The Linux OOM killer strikes again

As a frequent reader of my blog, you might have noticed that vcloudnine.de was unavailable from time to time. Reason for this was, that my server was running out of memory at night.

Jan  1 05:22:16 webserver kernel: : httpd invoked oom-killer: gfp_mask=0x200da, order=0, oom_adj=0, oom_score_adj=0

Running out of memory is bad for system uptime. Sometimes you have to sacrifice someone to help others.

It is the job of the linux ‘oom killer’ to sacrifice one or more processes in order to free up memory for the system when all else fails.

Source: OOM Killer - linux-mm.org

The OOM killer selects the process, that frees up the most memory, and that is the least important to the system. Unfortunately, in my case it is Apache or MySQL. On the other hand: Killing these processes have never brought back the system to life. But that is another story. Something has consumed so much memory at night, that the OOM killer had to start its deadly work.

Checking the logs

The OOM has started its work at ~5am, and it killed the httpd (Apache).

Jan  1 05:22:16 webserver kernel: : httpd invoked oom-killer: gfp_mask=0x200da, order=0, oom_adj=0, oom_score_adj=0

While checking the Apache error_log, this log entry caught my attention.

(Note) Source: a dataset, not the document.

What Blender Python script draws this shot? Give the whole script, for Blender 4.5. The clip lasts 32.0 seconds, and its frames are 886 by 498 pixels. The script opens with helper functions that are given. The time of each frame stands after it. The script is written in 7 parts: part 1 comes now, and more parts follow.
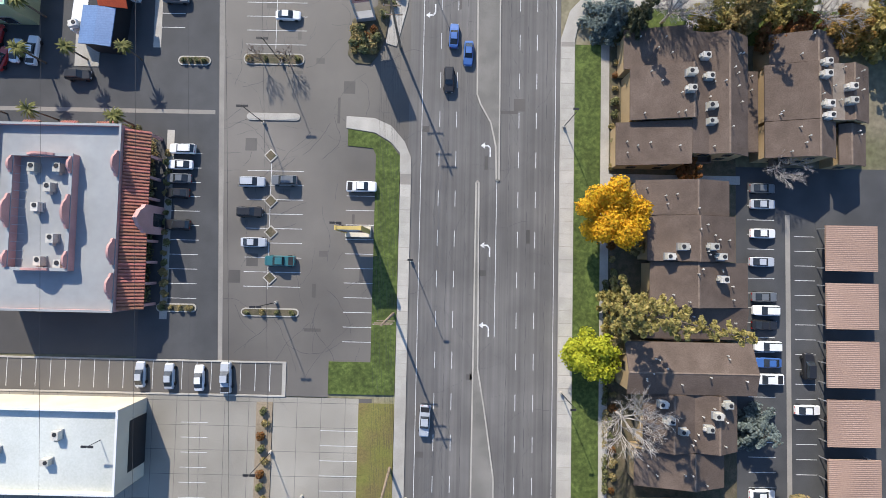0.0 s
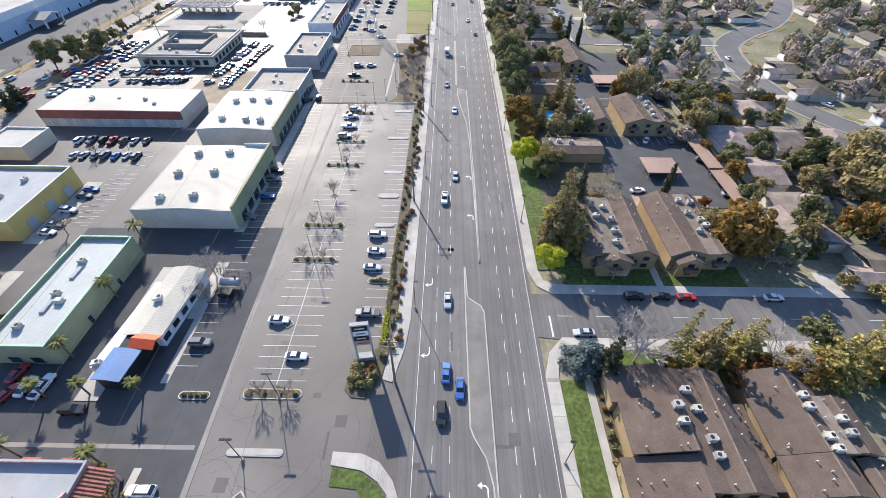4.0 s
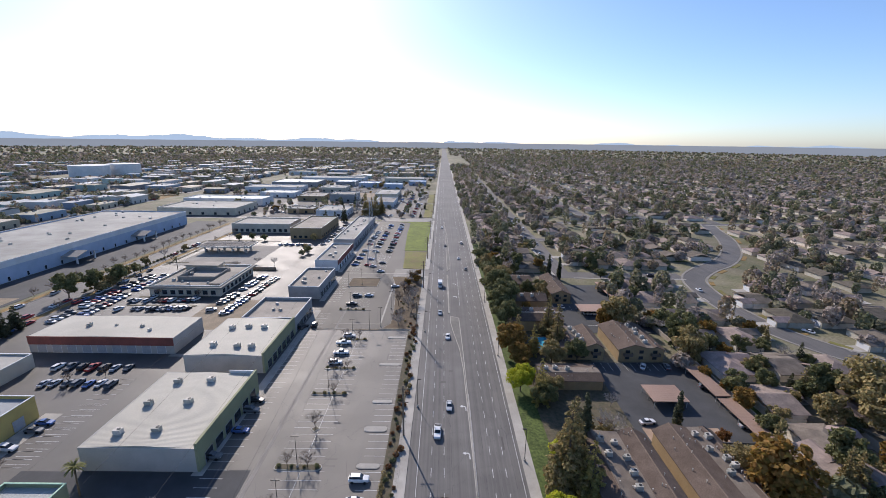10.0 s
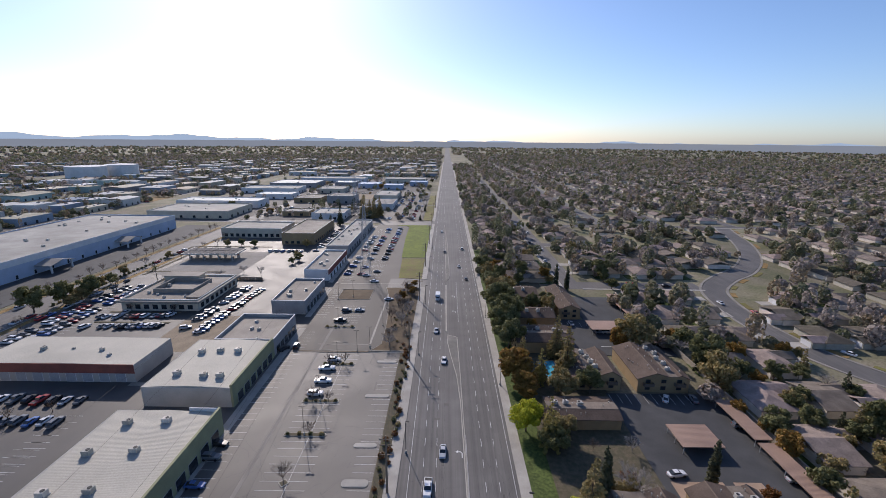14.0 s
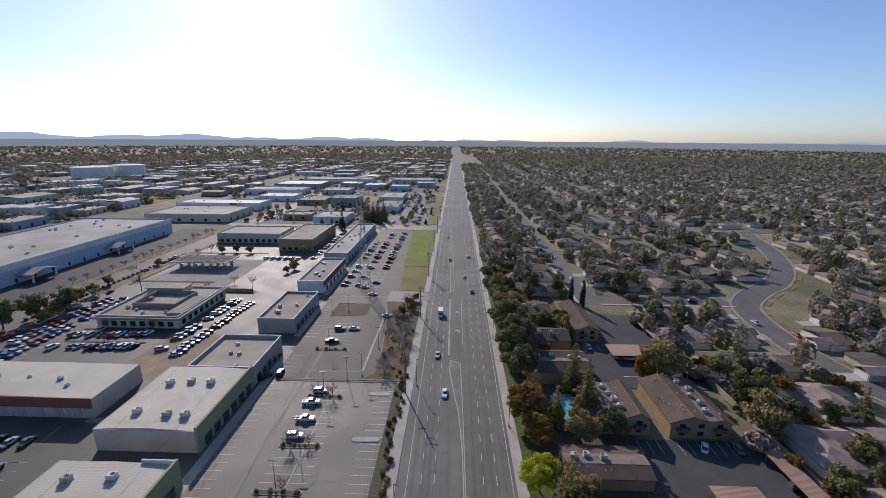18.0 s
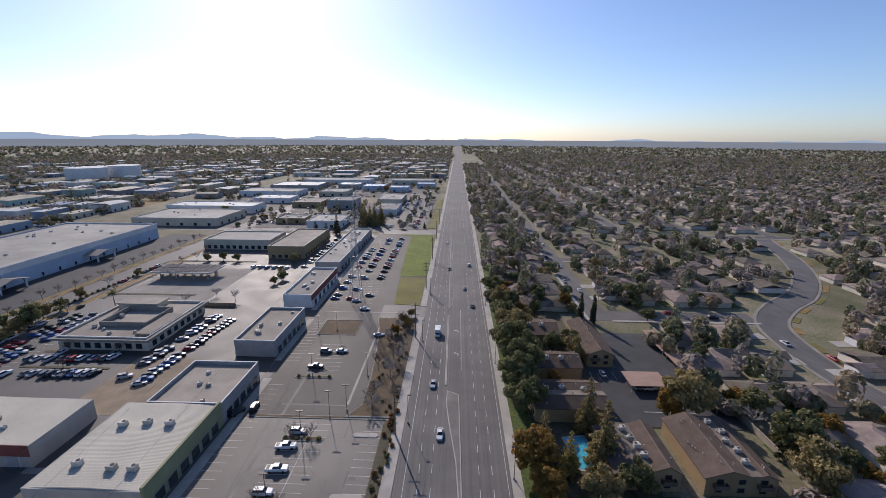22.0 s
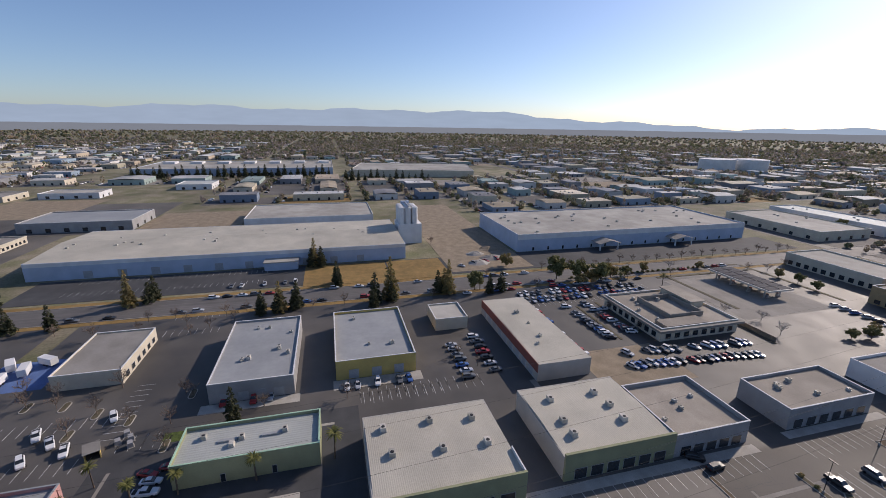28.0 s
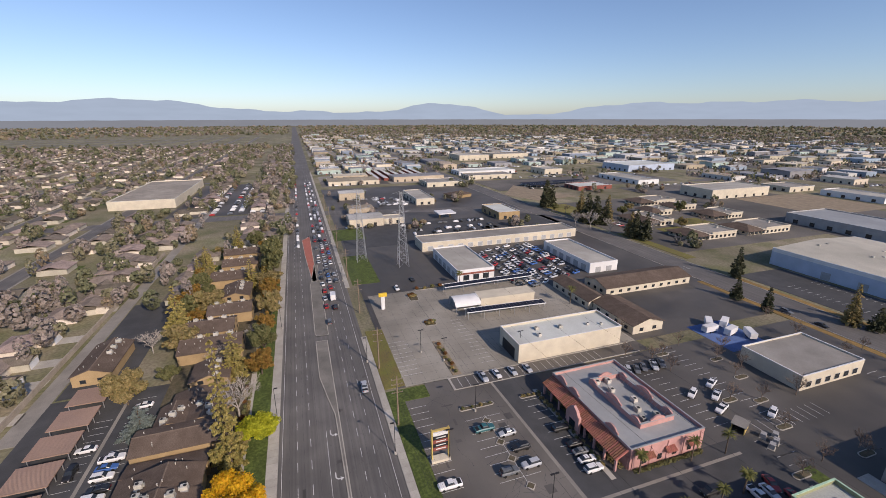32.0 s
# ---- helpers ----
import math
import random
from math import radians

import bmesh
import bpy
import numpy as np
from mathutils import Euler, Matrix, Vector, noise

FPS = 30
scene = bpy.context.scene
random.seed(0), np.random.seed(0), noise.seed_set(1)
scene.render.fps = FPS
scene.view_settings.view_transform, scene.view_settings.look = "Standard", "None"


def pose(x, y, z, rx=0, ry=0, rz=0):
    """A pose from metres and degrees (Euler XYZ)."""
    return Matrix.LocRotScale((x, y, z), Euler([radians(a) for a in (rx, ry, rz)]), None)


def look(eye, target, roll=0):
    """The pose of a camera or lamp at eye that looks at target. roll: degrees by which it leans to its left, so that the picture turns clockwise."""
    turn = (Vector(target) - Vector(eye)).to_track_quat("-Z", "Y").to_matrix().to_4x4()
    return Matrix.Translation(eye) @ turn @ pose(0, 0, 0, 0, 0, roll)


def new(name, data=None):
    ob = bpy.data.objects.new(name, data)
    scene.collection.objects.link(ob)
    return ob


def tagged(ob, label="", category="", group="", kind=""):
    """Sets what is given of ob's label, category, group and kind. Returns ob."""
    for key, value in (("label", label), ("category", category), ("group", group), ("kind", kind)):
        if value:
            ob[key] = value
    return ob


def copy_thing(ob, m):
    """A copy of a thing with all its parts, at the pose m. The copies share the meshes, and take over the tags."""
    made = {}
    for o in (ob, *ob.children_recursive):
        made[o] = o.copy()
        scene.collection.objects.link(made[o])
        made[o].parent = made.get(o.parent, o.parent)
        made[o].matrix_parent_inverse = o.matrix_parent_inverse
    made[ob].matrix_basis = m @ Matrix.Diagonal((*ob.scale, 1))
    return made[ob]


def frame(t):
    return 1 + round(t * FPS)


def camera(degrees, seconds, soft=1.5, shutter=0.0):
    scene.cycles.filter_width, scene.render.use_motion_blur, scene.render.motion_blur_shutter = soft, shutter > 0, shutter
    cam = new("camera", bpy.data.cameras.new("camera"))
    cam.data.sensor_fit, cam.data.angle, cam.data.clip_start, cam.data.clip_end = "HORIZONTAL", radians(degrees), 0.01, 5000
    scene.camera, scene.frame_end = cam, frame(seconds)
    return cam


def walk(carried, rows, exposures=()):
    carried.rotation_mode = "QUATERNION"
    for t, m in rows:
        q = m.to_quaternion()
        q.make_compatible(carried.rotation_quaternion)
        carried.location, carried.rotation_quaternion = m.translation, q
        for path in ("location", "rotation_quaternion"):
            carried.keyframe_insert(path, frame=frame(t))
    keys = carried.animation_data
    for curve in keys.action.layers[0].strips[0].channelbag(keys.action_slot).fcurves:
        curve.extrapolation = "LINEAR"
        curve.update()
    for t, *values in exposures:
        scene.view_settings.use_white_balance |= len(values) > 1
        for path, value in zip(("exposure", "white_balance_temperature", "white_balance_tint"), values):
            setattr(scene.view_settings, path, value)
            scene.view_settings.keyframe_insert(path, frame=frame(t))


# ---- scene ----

[Sun Jan 01 03:51:04 2017] [notice] SIGHUP received.  Attempting to restart

The next stop was the Apache access_log. At the same time as in the error_log, the Apache logged a POST request wp-login.php in the access_log.

[01/Jan/2017:03:51:03 +0100] "POST /wp-login.php HTTP/1.1" 200 4168

And there were a lot more attempts… I did a short check of older log files. It was not the first OOM killer event, and the log entries were smoking gun. Especially the POST for wp-login.php.

[root@webserver httpd]# zgrep 'POST /wp-login.php HTTP/1.1' access_log | wc -l
876
[root@webserver httpd]# zgrep 'POST /wp-login.php HTTP/1.1' access_log-20161218.gz | wc -l
14577
[root@webserver httpd]# zgrep 'POST /wp-login.php HTTP/1.1' access_log-20161225.gz | wc -l
12368
[root@webserver httpd]# zgrep 'POST /wp-login.php HTTP/1.1' access_log-20170101.gz | wc -l
12054
[root@webserver httpd]# zgrep 'POST /wp-login.php HTTP/1.1' access_log-20170108.gz | wc -l
6814

The number below the command is the number of the POST requests logged in the access_log. The current access_log starts on Jan 08 2017. And since start, there are alreay 876 POST requests to wp-login.php. Looks like a brute force attack.

So there is nothing wrong with the sever setup, it simply breaks down during a brute force attack.